Kemerer wants to discuss the fire pension fund soon, as they are negotiating a new fire department contract. In the discussions the city could state that new employees would have a revised retirement plan that is similar to the FRS.
Further discussion on roads needed
Another discussion on the road issue is needed, and Kemerer suggested a workshop rather than a regular meeting. Rather than pay for new engineering, he thought that the current engineering could be updated so they can put projects for bid. Kemerer recommended a delay in telling residents when their roads would be fixed, since they will have to see the impact fixing other roads may have.
Bernardini said that giving the residents any answer was better than not responding at all. He said other options might be possible that would be a short-term extension of the road’s life.
More on road discussion covered in this article:
Requiring new developments use reclaimed water
Returning to his comment from the previous meeting, Kemerer asked about changing the development code so that new developments must use reclaimed water in new developments. Battista agreed, but there is no mechanism in place at this time to deliver the water. There are a few options for the water, including at Hernando Oaks golf course, to Cemex (which the city pays them to take) and a possible arrangement at Cascades.
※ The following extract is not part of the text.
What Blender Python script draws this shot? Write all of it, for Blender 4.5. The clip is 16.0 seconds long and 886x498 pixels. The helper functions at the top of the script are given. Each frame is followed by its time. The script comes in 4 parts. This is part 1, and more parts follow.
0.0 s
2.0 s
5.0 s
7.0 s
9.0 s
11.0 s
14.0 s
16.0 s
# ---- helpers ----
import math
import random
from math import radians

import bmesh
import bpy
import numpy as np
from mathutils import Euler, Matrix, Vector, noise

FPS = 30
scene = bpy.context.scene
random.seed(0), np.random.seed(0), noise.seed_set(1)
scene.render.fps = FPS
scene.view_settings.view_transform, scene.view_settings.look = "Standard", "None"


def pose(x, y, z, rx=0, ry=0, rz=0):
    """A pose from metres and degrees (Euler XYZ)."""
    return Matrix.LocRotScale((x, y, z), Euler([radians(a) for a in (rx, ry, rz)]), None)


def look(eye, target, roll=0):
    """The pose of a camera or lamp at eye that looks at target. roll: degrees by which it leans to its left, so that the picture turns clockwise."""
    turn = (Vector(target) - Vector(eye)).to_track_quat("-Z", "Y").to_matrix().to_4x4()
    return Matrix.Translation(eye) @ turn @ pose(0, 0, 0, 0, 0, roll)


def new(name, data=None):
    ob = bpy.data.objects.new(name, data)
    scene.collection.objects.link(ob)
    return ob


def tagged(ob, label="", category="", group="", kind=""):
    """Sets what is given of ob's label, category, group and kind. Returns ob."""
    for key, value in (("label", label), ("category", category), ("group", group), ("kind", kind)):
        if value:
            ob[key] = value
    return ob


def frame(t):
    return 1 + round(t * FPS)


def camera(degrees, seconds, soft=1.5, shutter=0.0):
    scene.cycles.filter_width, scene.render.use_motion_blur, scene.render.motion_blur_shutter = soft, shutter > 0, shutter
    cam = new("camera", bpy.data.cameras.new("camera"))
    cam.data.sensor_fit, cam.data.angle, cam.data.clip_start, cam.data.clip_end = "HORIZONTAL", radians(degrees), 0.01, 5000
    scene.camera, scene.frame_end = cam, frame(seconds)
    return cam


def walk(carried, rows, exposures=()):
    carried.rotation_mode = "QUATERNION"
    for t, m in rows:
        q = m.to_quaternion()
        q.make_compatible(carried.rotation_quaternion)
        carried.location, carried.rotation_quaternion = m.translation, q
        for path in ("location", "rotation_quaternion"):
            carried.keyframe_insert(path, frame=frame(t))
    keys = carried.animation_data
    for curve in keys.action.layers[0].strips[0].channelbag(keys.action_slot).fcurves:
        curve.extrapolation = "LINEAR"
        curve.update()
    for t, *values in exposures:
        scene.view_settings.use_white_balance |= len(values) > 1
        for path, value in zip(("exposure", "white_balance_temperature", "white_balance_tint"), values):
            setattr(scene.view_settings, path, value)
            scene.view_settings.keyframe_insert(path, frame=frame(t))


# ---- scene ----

“But the problem is,” Battista said, “we’re creating a product and we’ve got no place to send it.” For now, they may have to use a spray field.
Kemerer agrees the discussion will take longer than the council had time to discuss but wondered if they could require subdivisions that have been approved to accept the reclaimed water. Council gave consensus to have a broader discussion on the topic at another time.
Erhard made the motion to adjourn the council meeting and Battista seconded. The motion passed 5-0.